Do this – Transcribe the material verbatim in full; the pictures do not belong in the copy.

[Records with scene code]
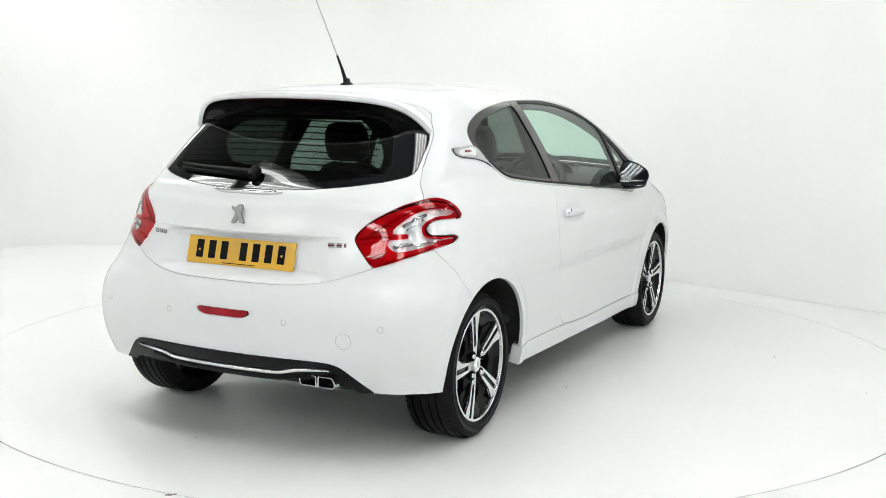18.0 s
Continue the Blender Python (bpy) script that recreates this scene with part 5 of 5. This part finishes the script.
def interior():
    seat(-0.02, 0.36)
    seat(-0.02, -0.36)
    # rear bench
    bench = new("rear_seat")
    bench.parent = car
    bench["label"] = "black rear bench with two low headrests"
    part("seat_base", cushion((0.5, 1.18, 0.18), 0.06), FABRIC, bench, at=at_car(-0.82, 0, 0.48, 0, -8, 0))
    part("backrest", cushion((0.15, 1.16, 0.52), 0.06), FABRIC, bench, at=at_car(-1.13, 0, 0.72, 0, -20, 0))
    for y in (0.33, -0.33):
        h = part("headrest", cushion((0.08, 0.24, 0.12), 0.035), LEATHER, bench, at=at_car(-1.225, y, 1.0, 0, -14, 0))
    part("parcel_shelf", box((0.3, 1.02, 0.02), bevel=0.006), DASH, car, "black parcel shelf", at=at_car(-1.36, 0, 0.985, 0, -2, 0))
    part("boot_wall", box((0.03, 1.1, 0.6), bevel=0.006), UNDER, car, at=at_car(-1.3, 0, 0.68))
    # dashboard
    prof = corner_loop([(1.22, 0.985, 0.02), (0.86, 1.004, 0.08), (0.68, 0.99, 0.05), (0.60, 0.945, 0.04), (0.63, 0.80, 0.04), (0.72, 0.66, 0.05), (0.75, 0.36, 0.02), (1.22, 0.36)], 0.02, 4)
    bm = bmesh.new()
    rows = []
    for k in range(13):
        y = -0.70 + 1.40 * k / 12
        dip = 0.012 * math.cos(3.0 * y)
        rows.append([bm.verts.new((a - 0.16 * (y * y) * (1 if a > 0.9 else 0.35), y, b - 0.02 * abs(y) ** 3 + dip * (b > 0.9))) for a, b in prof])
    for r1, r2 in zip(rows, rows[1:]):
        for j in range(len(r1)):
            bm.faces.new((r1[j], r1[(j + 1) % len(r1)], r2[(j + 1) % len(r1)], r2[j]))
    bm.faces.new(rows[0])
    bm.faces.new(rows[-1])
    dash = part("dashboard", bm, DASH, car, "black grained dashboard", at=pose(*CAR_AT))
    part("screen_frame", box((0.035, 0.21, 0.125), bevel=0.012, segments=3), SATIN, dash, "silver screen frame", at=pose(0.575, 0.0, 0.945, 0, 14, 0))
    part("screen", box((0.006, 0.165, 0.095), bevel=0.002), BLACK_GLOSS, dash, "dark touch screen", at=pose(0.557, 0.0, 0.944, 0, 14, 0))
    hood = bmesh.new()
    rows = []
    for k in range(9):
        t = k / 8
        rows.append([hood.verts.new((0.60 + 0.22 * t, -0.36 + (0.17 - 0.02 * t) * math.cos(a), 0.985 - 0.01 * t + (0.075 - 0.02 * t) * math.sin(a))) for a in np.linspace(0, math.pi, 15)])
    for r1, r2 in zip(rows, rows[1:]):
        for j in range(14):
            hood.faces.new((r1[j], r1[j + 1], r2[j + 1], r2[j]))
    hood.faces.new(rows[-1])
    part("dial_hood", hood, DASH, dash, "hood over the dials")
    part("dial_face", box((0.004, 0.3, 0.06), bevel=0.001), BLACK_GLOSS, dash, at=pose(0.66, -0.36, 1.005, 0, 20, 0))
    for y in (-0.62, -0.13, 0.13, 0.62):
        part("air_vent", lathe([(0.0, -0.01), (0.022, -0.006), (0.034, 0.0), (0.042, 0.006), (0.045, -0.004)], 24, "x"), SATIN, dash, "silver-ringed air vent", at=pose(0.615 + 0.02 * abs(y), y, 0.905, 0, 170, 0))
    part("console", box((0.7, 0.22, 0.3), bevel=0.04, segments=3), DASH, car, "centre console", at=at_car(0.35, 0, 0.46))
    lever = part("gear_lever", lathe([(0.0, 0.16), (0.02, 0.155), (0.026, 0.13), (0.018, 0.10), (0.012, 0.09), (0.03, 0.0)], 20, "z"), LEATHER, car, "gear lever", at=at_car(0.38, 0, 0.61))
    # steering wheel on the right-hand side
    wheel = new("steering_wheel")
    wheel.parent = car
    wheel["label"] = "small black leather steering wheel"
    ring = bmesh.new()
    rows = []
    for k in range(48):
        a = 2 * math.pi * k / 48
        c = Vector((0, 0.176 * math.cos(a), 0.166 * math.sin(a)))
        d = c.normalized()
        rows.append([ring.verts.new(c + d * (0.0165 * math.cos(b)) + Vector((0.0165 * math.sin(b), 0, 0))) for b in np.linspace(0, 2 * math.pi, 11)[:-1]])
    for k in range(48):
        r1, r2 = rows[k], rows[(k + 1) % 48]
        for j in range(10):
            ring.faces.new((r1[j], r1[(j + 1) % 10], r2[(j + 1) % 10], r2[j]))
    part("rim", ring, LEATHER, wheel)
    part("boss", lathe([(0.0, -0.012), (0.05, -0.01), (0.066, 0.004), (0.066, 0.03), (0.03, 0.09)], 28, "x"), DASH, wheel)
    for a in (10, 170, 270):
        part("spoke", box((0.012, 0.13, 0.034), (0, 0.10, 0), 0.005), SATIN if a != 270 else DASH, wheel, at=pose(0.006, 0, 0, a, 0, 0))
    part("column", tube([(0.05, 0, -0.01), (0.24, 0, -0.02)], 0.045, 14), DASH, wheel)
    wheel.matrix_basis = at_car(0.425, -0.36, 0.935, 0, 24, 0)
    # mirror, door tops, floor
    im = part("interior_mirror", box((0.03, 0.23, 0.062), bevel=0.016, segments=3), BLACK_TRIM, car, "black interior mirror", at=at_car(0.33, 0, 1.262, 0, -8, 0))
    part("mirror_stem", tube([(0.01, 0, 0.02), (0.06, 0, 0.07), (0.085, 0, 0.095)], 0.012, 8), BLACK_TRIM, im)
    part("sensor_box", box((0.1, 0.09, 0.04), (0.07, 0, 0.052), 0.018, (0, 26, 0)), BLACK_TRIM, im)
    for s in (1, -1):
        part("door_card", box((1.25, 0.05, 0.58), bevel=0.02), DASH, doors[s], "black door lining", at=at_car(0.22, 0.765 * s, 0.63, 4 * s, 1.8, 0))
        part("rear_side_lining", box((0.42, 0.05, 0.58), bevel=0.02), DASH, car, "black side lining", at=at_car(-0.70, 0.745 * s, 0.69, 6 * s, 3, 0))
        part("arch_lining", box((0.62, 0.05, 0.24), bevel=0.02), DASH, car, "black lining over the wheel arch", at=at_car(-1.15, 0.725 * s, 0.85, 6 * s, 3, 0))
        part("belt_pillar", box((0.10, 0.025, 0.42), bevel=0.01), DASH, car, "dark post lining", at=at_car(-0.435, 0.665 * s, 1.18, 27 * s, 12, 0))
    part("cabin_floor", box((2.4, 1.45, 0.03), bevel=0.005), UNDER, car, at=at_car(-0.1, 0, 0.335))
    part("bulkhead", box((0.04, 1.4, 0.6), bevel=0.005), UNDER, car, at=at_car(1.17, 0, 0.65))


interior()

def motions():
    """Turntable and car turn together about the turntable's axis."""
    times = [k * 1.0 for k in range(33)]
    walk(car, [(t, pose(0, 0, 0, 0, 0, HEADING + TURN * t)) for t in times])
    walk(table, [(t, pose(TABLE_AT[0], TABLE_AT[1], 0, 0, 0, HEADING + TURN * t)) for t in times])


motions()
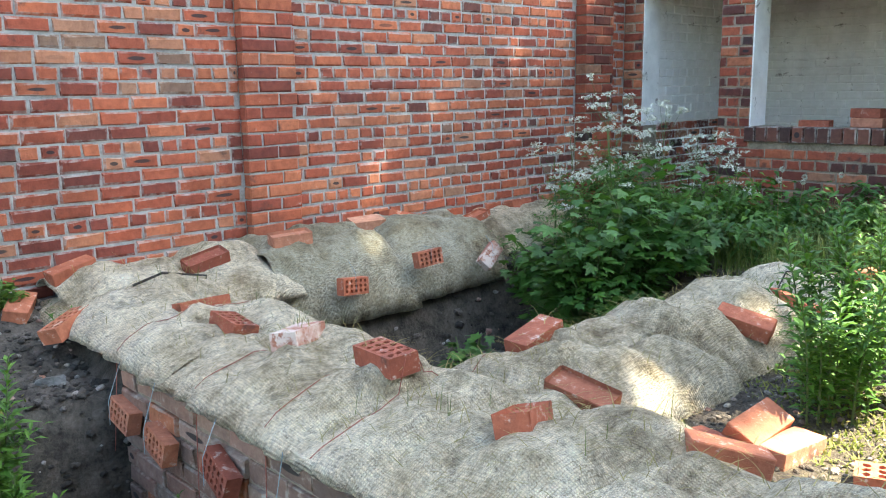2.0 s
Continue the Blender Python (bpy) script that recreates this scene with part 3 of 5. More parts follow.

Finished answer –
18.0 s
Continue the Blender Python (bpy) script that recreates this scene with part 5 of 5. This part finishes the script.
def interior():
    seat(-0.02, 0.36)
    seat(-0.02, -0.36)
    # rear bench
    bench = new("rear_seat")
    bench.parent = car
    bench["label"] = "black rear bench with two low headrests"
    part("seat_base", cushion((0.5, 1.18, 0.18), 0.06), FABRIC, bench, at=at_car(-0.82, 0, 0.48, 0, -8, 0))
    part("backrest", cushion((0.15, 1.16, 0.52), 0.06), FABRIC, bench, at=at_car(-1.13, 0, 0.72, 0, -20, 0))
    for y in (0.33, -0.33):
        h = part("headrest", cushion((0.08, 0.24, 0.12), 0.035), LEATHER, bench, at=at_car(-1.225, y, 1.0, 0, -14, 0))
    part("parcel_shelf", box((0.3, 1.02, 0.02), bevel=0.006), DASH, car, "black parcel shelf", at=at_car(-1.36, 0, 0.985, 0, -2, 0))
    part("boot_wall", box((0.03, 1.1, 0.6), bevel=0.006), UNDER, car, at=at_car(-1.3, 0, 0.68))
    # dashboard
    prof = corner_loop([(1.22, 0.985, 0.02), (0.86, 1.004, 0.08), (0.68, 0.99, 0.05), (0.60, 0.945, 0.04), (0.63, 0.80, 0.04), (0.72, 0.66, 0.05), (0.75, 0.36, 0.02), (1.22, 0.36)], 0.02, 4)
    bm = bmesh.new()
    rows = []
    for k in range(13):
        y = -0.70 + 1.40 * k / 12
        dip = 0.012 * math.cos(3.0 * y)
        rows.append([bm.verts.new((a - 0.16 * (y * y) * (1 if a > 0.9 else 0.35), y, b - 0.02 * abs(y) ** 3 + dip * (b > 0.9))) for a, b in prof])
    for r1, r2 in zip(rows, rows[1:]):
        for j in range(len(r1)):
            bm.faces.new((r1[j], r1[(j + 1) % len(r1)], r2[(j + 1) % len(r1)], r2[j]))
    bm.faces.new(rows[0])
    bm.faces.new(rows[-1])
    dash = part("dashboard", bm, DASH, car, "black grained dashboard", at=pose(*CAR_AT))
    part("screen_frame", box((0.035, 0.21, 0.125), bevel=0.012, segments=3), SATIN, dash, "silver screen frame", at=pose(0.575, 0.0, 0.945, 0, 14, 0))
    part("screen", box((0.006, 0.165, 0.095), bevel=0.002), BLACK_GLOSS, dash, "dark touch screen", at=pose(0.557, 0.0, 0.944, 0, 14, 0))
    hood = bmesh.new()
    rows = []
    for k in range(9):
        t = k / 8
        rows.append([hood.verts.new((0.60 + 0.22 * t, -0.36 + (0.17 - 0.02 * t) * math.cos(a), 0.985 - 0.01 * t + (0.075 - 0.02 * t) * math.sin(a))) for a in np.linspace(0, math.pi, 15)])
    for r1, r2 in zip(rows, rows[1:]):
        for j in range(14):
            hood.faces.new((r1[j], r1[j + 1], r2[j + 1], r2[j]))
    hood.faces.new(rows[-1])
    part("dial_hood", hood, DASH, dash, "hood over the dials")
    part("dial_face", box((0.004, 0.3, 0.06), bevel=0.001), BLACK_GLOSS, dash, at=pose(0.66, -0.36, 1.005, 0, 20, 0))
    for y in (-0.62, -0.13, 0.13, 0.62):
        part("air_vent", lathe([(0.0, -0.01), (0.022, -0.006), (0.034, 0.0), (0.042, 0.006), (0.045, -0.004)], 24, "x"), SATIN, dash, "silver-ringed air vent", at=pose(0.615 + 0.02 * abs(y), y, 0.905, 0, 170, 0))
    part("console", box((0.7, 0.22, 0.3), bevel=0.04, segments=3), DASH, car, "centre console", at=at_car(0.35, 0, 0.46))
    lever = part("gear_lever", lathe([(0.0, 0.16), (0.02, 0.155), (0.026, 0.13), (0.018, 0.10), (0.012, 0.09), (0.03, 0.0)], 20, "z"), LEATHER, car, "gear lever", at=at_car(0.38, 0, 0.61))
    # steering wheel on the right-hand side
    wheel = new("steering_wheel")
    wheel.parent = car
    wheel["label"] = "small black leather steering wheel"
    ring = bmesh.new()
    rows = []
    for k in range(48):
        a = 2 * math.pi * k / 48
        c = Vector((0, 0.176 * math.cos(a), 0.166 * math.sin(a)))
        d = c.normalized()
        rows.append([ring.verts.new(c + d * (0.0165 * math.cos(b)) + Vector((0.0165 * math.sin(b), 0, 0))) for b in np.linspace(0, 2 * math.pi, 11)[:-1]])
    for k in range(48):
        r1, r2 = rows[k], rows[(k + 1) % 48]
        for j in range(10):
            ring.faces.new((r1[j], r1[(j + 1) % 10], r2[(j + 1) % 10], r2[j]))
    part("rim", ring, LEATHER, wheel)
    part("boss", lathe([(0.0, -0.012), (0.05, -0.01), (0.066, 0.004), (0.066, 0.03), (0.03, 0.09)], 28, "x"), DASH, wheel)
    for a in (10, 170, 270):
        part("spoke", box((0.012, 0.13, 0.034), (0, 0.10, 0), 0.005), SATIN if a != 270 else DASH, wheel, at=pose(0.006, 0, 0, a, 0, 0))
    part("column", tube([(0.05, 0, -0.01), (0.24, 0, -0.02)], 0.045, 14), DASH, wheel)
    wheel.matrix_basis = at_car(0.425, -0.36, 0.935, 0, 24, 0)
    # mirror, door tops, floor
    im = part("interior_mirror", box((0.03, 0.23, 0.062), bevel=0.016, segments=3), BLACK_TRIM, car, "black interior mirror", at=at_car(0.33, 0, 1.262, 0, -8, 0))
    part("mirror_stem", tube([(0.01, 0, 0.02), (0.06, 0, 0.07), (0.085, 0, 0.095)], 0.012, 8), BLACK_TRIM, im)
    part("sensor_box", box((0.1, 0.09, 0.04), (0.07, 0, 0.052), 0.018, (0, 26, 0)), BLACK_TRIM, im)
    for s in (1, -1):
        part("door_card", box((1.25, 0.05, 0.58), bevel=0.02), DASH, doors[s], "black door lining", at=at_car(0.22, 0.765 * s, 0.63, 4 * s, 1.8, 0))
        part("rear_side_lining", box((0.42, 0.05, 0.58), bevel=0.02), DASH, car, "black side lining", at=at_car(-0.70, 0.745 * s, 0.69, 6 * s, 3, 0))
        part("arch_lining", box((0.62, 0.05, 0.24), bevel=0.02), DASH, car, "black lining over the wheel arch", at=at_car(-1.15, 0.725 * s, 0.85, 6 * s, 3, 0))
        part("belt_pillar", box((0.10, 0.025, 0.42), bevel=0.01), DASH, car, "dark post lining", at=at_car(-0.435, 0.665 * s, 1.18, 27 * s, 12, 0))
    part("cabin_floor", box((2.4, 1.45, 0.03), bevel=0.005), UNDER, car, at=at_car(-0.1, 0, 0.335))
    part("bulkhead", box((0.04, 1.4, 0.6), bevel=0.005), UNDER, car, at=at_car(1.17, 0, 0.65))


interior()

def motions():
    """Turntable and car turn together about the turntable's axis."""
    times = [k * 1.0 for k in range(33)]
    walk(car, [(t, pose(0, 0, 0, 0, 0, HEADING + TURN * t)) for t in times])
    walk(table, [(t, pose(TABLE_AT[0], TABLE_AT[1], 0, 0, 0, HEADING + TURN * t)) for t in times])


motions()
2.0 s
Continue the Blender Python (bpy) script that recreates this scene with part 3 of 5. More parts follow.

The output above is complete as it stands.